Pour qu’un projet de croissance externe réussisse, il faut aussi que la transmission ait lieu dans les meilleures conditions. Il n’est donc pas rare d’avoir une phase d’accompagnement avec le cédant. C’est le cas chez Guyamier, où la volonté est de « faire une passation en bon père de famille », selon le jeune patron bordelais. Ainsi à l’instar d’Erick Picquenot (cédant des Transports Lacassagne rachetés en 2019) qui assure la direction à mi-temps, Hafid Derideche le président d’Atlantique Europe Express (acquise en avril 2021) demeure à la tête de l’entreprise. Sylvain Désert a appliqué le même schéma avec Frédéric Moreau qui a accompagné la reprise pendant un mois avant de prendre sa retraite. « Cela a rassuré les personnes en place, tout comme la clientèle. »
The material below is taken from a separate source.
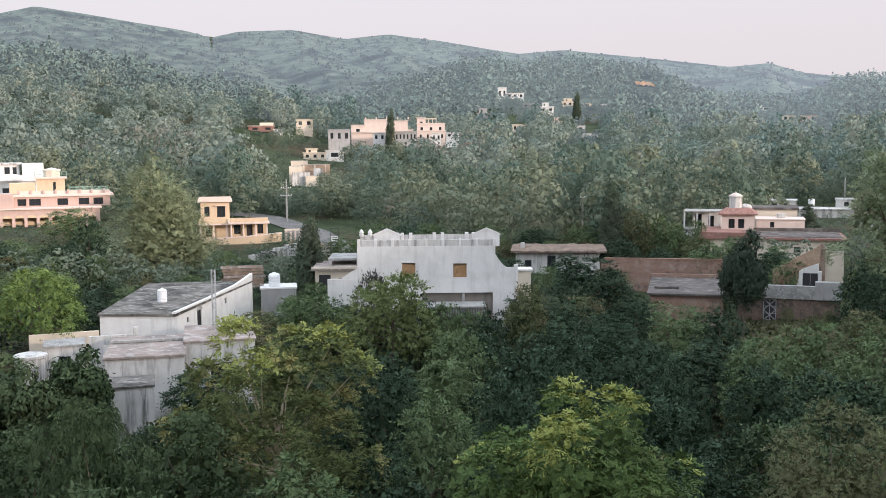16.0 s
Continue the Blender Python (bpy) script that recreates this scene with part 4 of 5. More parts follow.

Certains transporteurs disent rester en veille pour saisir d’autres opportunités de rachat, comme Sylvain Désert ou Philippe Roche. De son côté, le groupe Eonnet entend encore gagner du terrain au gré de croissances externes. Après l’acquisition du groupe Romatrans (Transports Fichet, Jacques Vacher et Seguin) en juillet, la holding morbihannaise, qui compte déjà 26 filiales (totalisant plus de 1 400 collaborateurs), étudie actuellement plusieurs dossiers. Une prochaine opération pourrait aboutir début 2022.
En attendant, la holding a racheté le 1er novembre la société Auto Prop’, spécialisée dans la logistique automobile pour les concessionnaires et située à Sainte-Gemmes-sur-Loire (49). Elle compte 18 salariés et pèse un chiffre d’affaires d’environ 1,3 million d’euros. À la suite de ce rachat, cette filiale a été rebaptisée Process Automobile.